Reputation: 1587
I have a DataFrame like this:
df = pd.DataFrame({'var1':['a','b','c'],
'var2':[[],[1,2,3],[2,3,4]]})
I would like to create a third column which gives the value in var1 if the corresponding list in var2 is empty, and the first element of the list in var2 otherwise. So my intended result is:
target = pd.DataFrame({'var1':['a','b','c'],
'var2':[[],[1,2,3],[2,3,4]],
'var3':['a',1,2]})
I've tried using np.where like this:
df['var3'] = np.where(len(df['var2'])>0 , df['var2'][0], df['var1'])
But it seems to be checking the length of the whole column rather than the length of the list within each row of the column. How can I get it to apply the condition to each row?
I have the same problem when I use bool(df['var2']) as my condition.
Upvotes: 1
Views: 2739
Reputation: 67
It sounds like a post digging, but i would prefer use np.where because of vectorization than list comprehension (too time costy) or apply. A lot of online tutorial deeply explain the mechanism like here.
Upvotes: 0
Reputation: 429
You could use a list comprehension:
v3 = [row['var1'] if len(row['var2'])==0 else row['var2'][0]

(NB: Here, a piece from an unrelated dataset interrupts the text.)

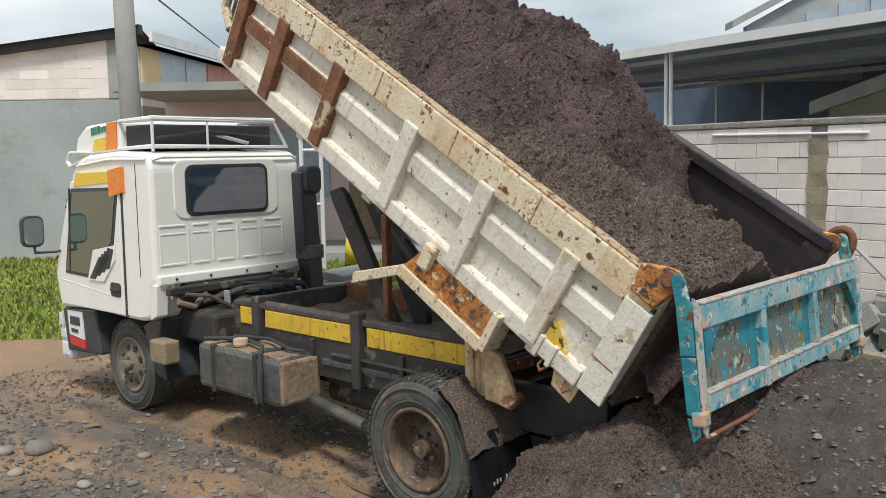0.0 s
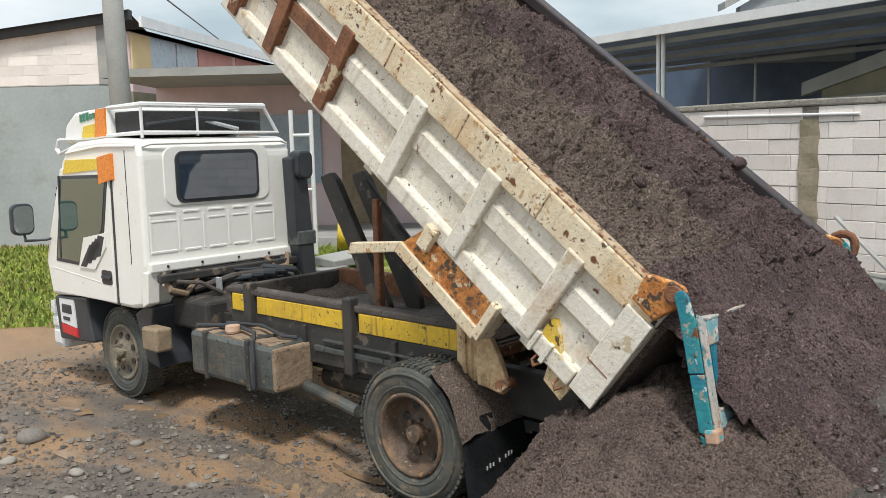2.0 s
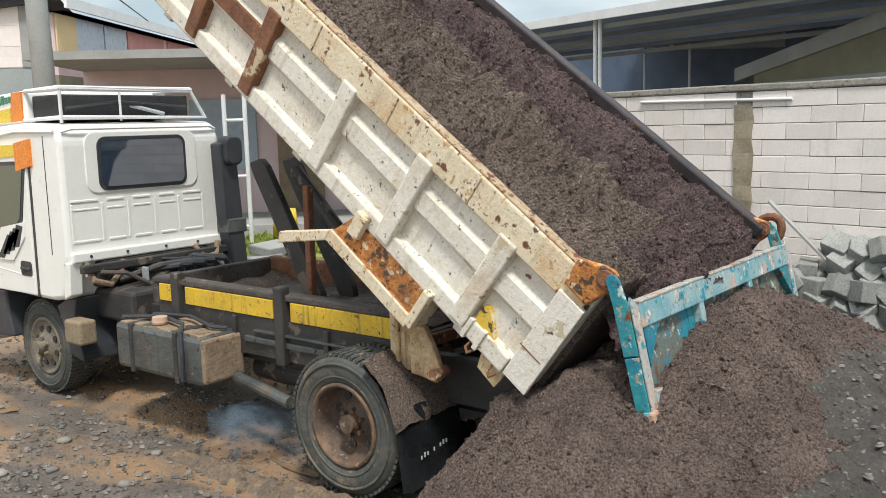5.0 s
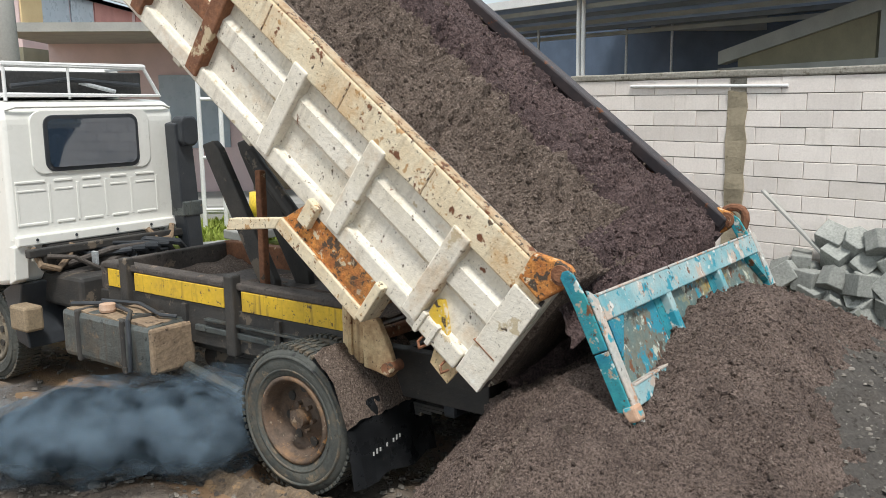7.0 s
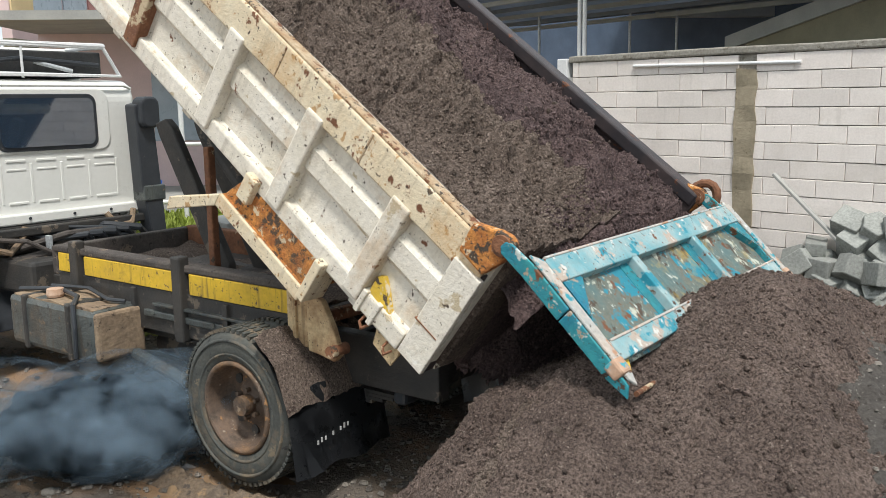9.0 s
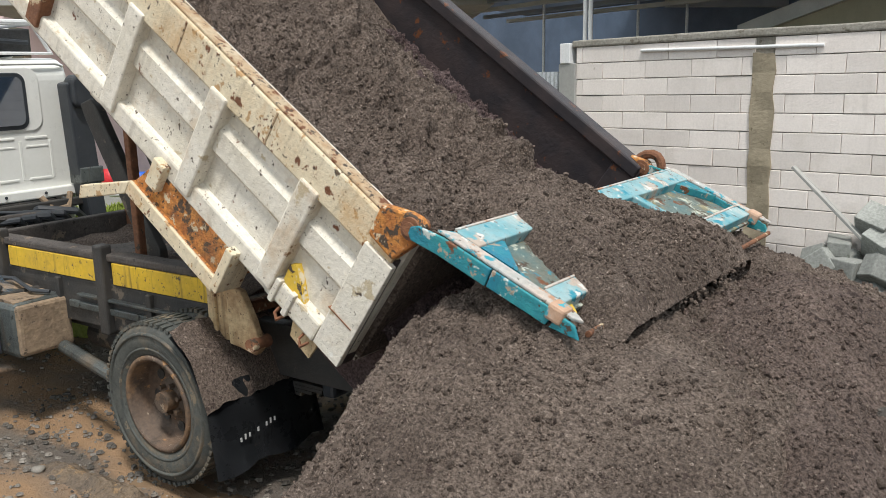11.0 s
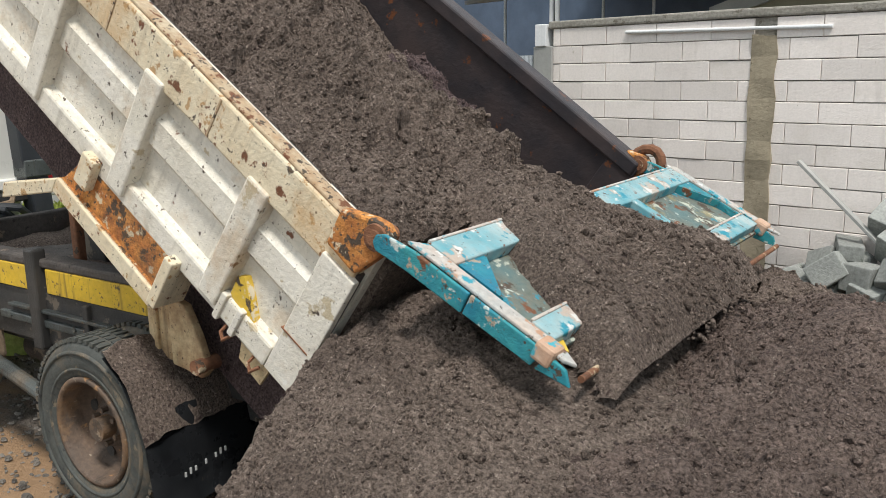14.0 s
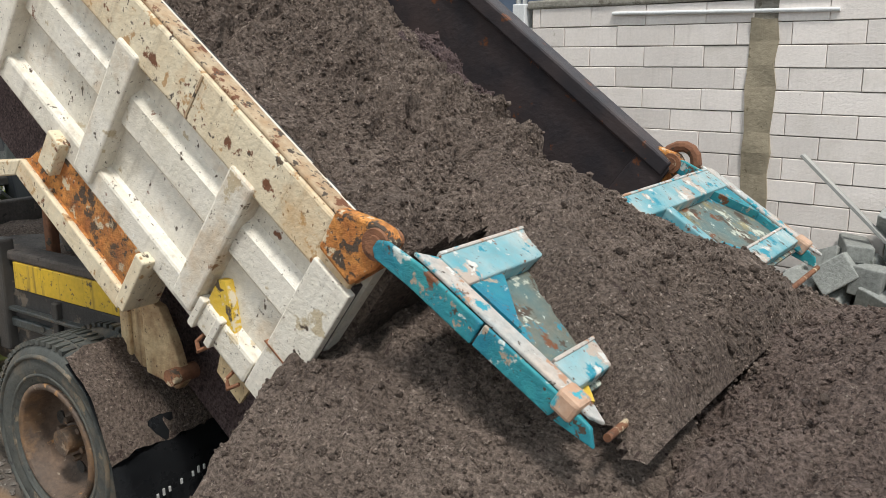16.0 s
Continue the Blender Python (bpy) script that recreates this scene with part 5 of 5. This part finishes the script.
# ---- what moves ----
TRUCK = ((0, -0.01, 0, 31.8, -0.1, 0, 0), (0.5, -0.01, 0, 34.6, -0.1, 0, 0), (1.0, -0.008, 0, 37.5, -0.1, 0, 0), (1.5, 0, 0, 38.05, -0.1, 0, 0), (2.5, 0, 0, 38.05, -0.1, 0, 0), (4.0, 0, 0, 37.8, 0, 0, 0), (5.4, -0.06, -0.01, 37.7, 0, 0, 0), (6.5, -0.145, -0.02, 37.55, -0.15, 0.005, 0), (7.0, -0.238, -0.055, 37.7, -0.2, 0.005, 0), (7.5, -0.368, -0.070, 37.4, -0.25, 0.012, -0.4), (8.0, -0.420, -0.06, 36.9, -0.2, 0.012, -0.4), (9.3, -0.48, -0.01, 37.6, -0.3, 0.02, 0), (10.3, -0.515, 0.02, 38.4, -0.5, 0.035, 0.6),
         (10.5, -0.55, 0.026, 38.35, -0.45, 0.034, 0.8), (10.75, -0.72, 0.035, 37.2, 0.4, 0.02, 1.5), (11.0, -0.815, 0.046, 36.5, 1.1, 0.012, 2.0), (11.5, -0.847, 0.060, 36.5, 0.95, 0.013, 2.1), (12.0, -0.832, 0.082, 36.5, 0.25, 0.017, 1.85), (12.5, -0.861, 0.108, 36.5, -0.14, 0.019, 1.74), (13.0, -0.895, 0.140, 36.5, -0.42, 0.022, 1.62), (13.5, -0.927, 0.170, 36.45, -0.70, 0.022, 1.47), (14.0, -0.955, 0.203, 36.35, -0.92, 0.024, 1.4), (14.5, -0.904, 0.256, 36.0, -2.05, 0.033, 1.4), (15.0, -0.898, 0.301, 37.3, -3.45, 0.044, 1.0), (15.5, -0.951, 0.341, 36.6, -4.05, 0.033, 0.9), (16.0, -0.999, 0.381, 37.2, -4.75, 0.042, 0.8))
GATE = ((0, 6), (0.5, 7), (1.0, 9), (1.5, 10), (2.5, 10), (4.0, 11), (5.4, 13.5), (6.5, 18), (7.0, 25.5), (7.5, 35.5), (8.0, 41), (8.2, 42), (9.5, 47), (10.3, 55), (10.5, 59), (10.75, 63), (11.0, 65), (11.5, 63.8), (12.5, 64), (14.0, 61.5), (14.5, 59.5), (15.0, 57.6), (16.0, 57.2))


def along(rows, t, k):
    """The value of column k at t, by straight lines."""
    for a, b in zip(rows, rows[1:]):
        if t <= b[0]:
            f = (t - a[0]) / (b[0] - a[0])
            return a[k] + (b[k] - a[k]) * min(max(f, 0), 1)
    return rows[-1][k]


def truck_at(t):
    return pose(along(TRUCK, t, 1), along(TRUCK, t, 2), along(TRUCK, t, 5), along(TRUCK, t, 6), 0, along(TRUCK, t, 4))


def bed_at(t):
    return pose(HX, 0, HZ, 0, along(TRUCK, t, 3), 0)


def gate_at(t):
    p = bed_at(t) @ Vector((B1 + 0.045, 0, BHI + 0.025))
    return pose(p.x, 0, p.z, 0, -along(GATE, t, 1), 0)


def in_bed(t, a, y, h, tip=0.0):
    return truck_at(t) @ bed_at(t) @ pose(a, y, h, 0, tip, 0)


def motions():
    times = sorted({r[0] for r in TRUCK} | {r[0] for r in GATE})
    walk(truck, [(r[0], truck_at(r[0])) for r in TRUCK])
    for tyre, (x, y, z, rad) in WHEELS:
        walk(tyre, [(r[0], pose(x, y, z, 0, math.degrees(r[1] / rad), 0)) for r in TRUCK])
    walk(bed, [(r[0], bed_at(r[0])) for r in TRUCK])
    walk(gate, [(t, gate_at(t)) for t in times])
    walk(load, [(t, in_bed(t, 0, 0, -0.02 if t > 1 else -0.06 + 0.04 * t)) for t in times])
    # the damp sand slides down the bed, rests, and leaves with the lurch of the truck
    S = ((0, -1.05, 0.0), (0.5, -0.7, 0.0), (1.0, -0.28, 0.0), (1.5, -0.05, 0.0), (2.5, 0, -0.01), (4, 0, -0.02), (8.2, 0, -0.04), (10.3, 0.0, -0.08), (10.6, 0.06, -0.22), (11.2, 0.10, -0.36), (12, 0.12, -0.48), (16, 0.12, -0.60))
    walk(slide, [(t, in_bed(t, along(S, t, 1), 0, along(S, t, 2))) for t in times])
    E = ((0, -0.30), (0.8, -0.25), (1.5, -0.05), (2.5, 0.0), (6.5, 0.0), (8.2, 0.0), (10.3, -0.06), (10.6, -0.2), (11.2, -0.4), (16, -0.5))
    walk(lip, [(t, in_bed(t, 0, 0, along(E, t, 1))) for t in times])
    Q = ((0, 0, 0.0), (0.5, 0.12, -0.02), (1.0, 0.38, -0.10), (1.5, 0.62, -0.22), (2.0, 0.8, -0.34), (3.0, 1.0, -0.5), (16, 1.0, -0.5))
    walk(mound, [(t, in_bed(t, along(Q, t, 1), 0, along(Q, t, 2))) for t in times])
    P = ((0, -0.26, -0.20), (0.6, -0.26, -0.18), (1.5, -0.14, -0.12), (2.2, -0.03, -0.04), (3.0, 0.0, 0.0), (16, 0.0, 0.0))
    walk(pile, [(t, pose(x, 0, z)) for t, x, z in P])
    walk(spill, [(0, pose(0.1, 0, -0.70)), (1.5, pose(0.1, 0, -0.50)), (3, pose(0.08, 0, -0.34)), (8.2, pose(0.05, 0, -0.32)), (10.2, pose(-0.06, 0, -0.22)), (10.5, pose(-0.20, 0.02, -0.10)), (10.75, pose(-0.33, 0.02, -0.04)), (11, pose(-0.38, 0.03, -0.02)), (12, pose(-0.54, 0.06, -0.02)), (14, pose(-0.75, 0.18, -0.03)), (16, pose(-0.93, 0.32, -0.05))])
    walk(flow, [(0, pose(-0.05, 0, -0.75)), (0.5, pose(-0.04, 0, -0.55)), (0.8, pose(0.02, 0, -0.14)), (1.05, pose(0.10, 0, 0.08)), (1.5, pose(0.31, 0, 0.20)), (2.0, pose(0.36, 0, 0.13)), (2.5, pose(0.30, 0, -0.30)), (3.2, pose(0, 0, -0.8)), (16, pose(0, 0, -0.8))])
    flat = Matrix(((0, 0, 1, 0), (0, 1, 0, 0), (-1, 0, 0, 0), (0, 0, 0, 1)))
    hid = pose(1.55, 0, 0.45, 0, 20, 0)
    rows = [(0, hid), (8.2, hid), (9.6, truck_at(9.6) @ gate_at(9.6) @ pose(-0.08, 0, -0.1) @ flat)]
    rows += [(t, truck_at(t) @ gate_at(t) @ pose(0.03, 0, 0) @ flat) for t in times if t >= 10.3]
    walk(crust, rows)
    for c, y, t0, a0 in clods:
        t1 = t0 + 0.9
        rows = [(0, in_bed(0, a0, y, 1.0))]
        if t0 > 0.05:
            rows.append((t0, in_bed(t0, a0, y, 1.10)))
        rows += [(t0 + 0.45, in_bed(t0 + 0.45, a0 * 0.5 + 0.1, y, 1.20, 60)), (t1, in_bed(t1, 0.55, y, 1.13, 120)), (t1 + 0.35, pose(1.95, y, 0.62, 0, 170, 0)), (16, pose(1.95, y, 0.50, 0, 170, 0))]
        walk(c, rows)
    for o, dt, s, w, k, turn in puffs:
        t0 = 4.9 + 2.3 * s + dt * 0.3
        x0, y0 = -0.95 - 0.15 * k, 0.10 + 0.06 * w
        side = Vector((-0.12 - 0.75 * k + 0.12 * w, -0.30 - 1.25 * k + 0.30 * w, -0.10 + 0.22 * abs(w)))
        rows = [(0, pose(x0, y0 + 0.4, -0.6, 0, 0, turn)), (t0 - 0.4, pose(x0, y0 + 0.4, -0.55, 0, 0, turn)), (t0, pose(x0, y0, 0.25, 0, 0, turn))]
        e = Vector((x0, y0, 0.25)) + side
        rows += [(t0 + 0.9, pose(x0 + side.x * 0.6, y0 + side.y * 0.6, 0.25 + 0.6 * side.z, 0, 0, turn + 15)), (t0 + 2.4, pose(e.x, e.y, e.z, 0, 0, turn + 30)), (11.0, pose(e.x - 1.6, e.y - 0.2, e.z + 0.3, 0, 0, turn + 50)), (16, pose(e.x - 4.5, e.y - 0.5, e.z + 0.9, 0, 0, turn + 70))]
        walk(o, rows)


motions()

for i, row in df.iterrows()]
df['var3']=v3
Alternatively, you could use apply instead of where, to apply it to the whole dataframe:
First you need a function to use in apply
def f(row):
if len(row['var2'])==0:
return row['var1']
else:
return row['var2'][0]
Then apply it:
df['var3']= df.apply(f,axis=1)
Upvotes: 1
Reputation: 153500
Let's use .str accessors and len
:
df['var'] = np.where(df.var2.str.len() > 0, df.var2.str[0], df.var1)
Output:
var1 var2 var
0 a [] a
1 b [1, 2, 3] 1
2 c [2, 3, 4] 2
Upvotes: 4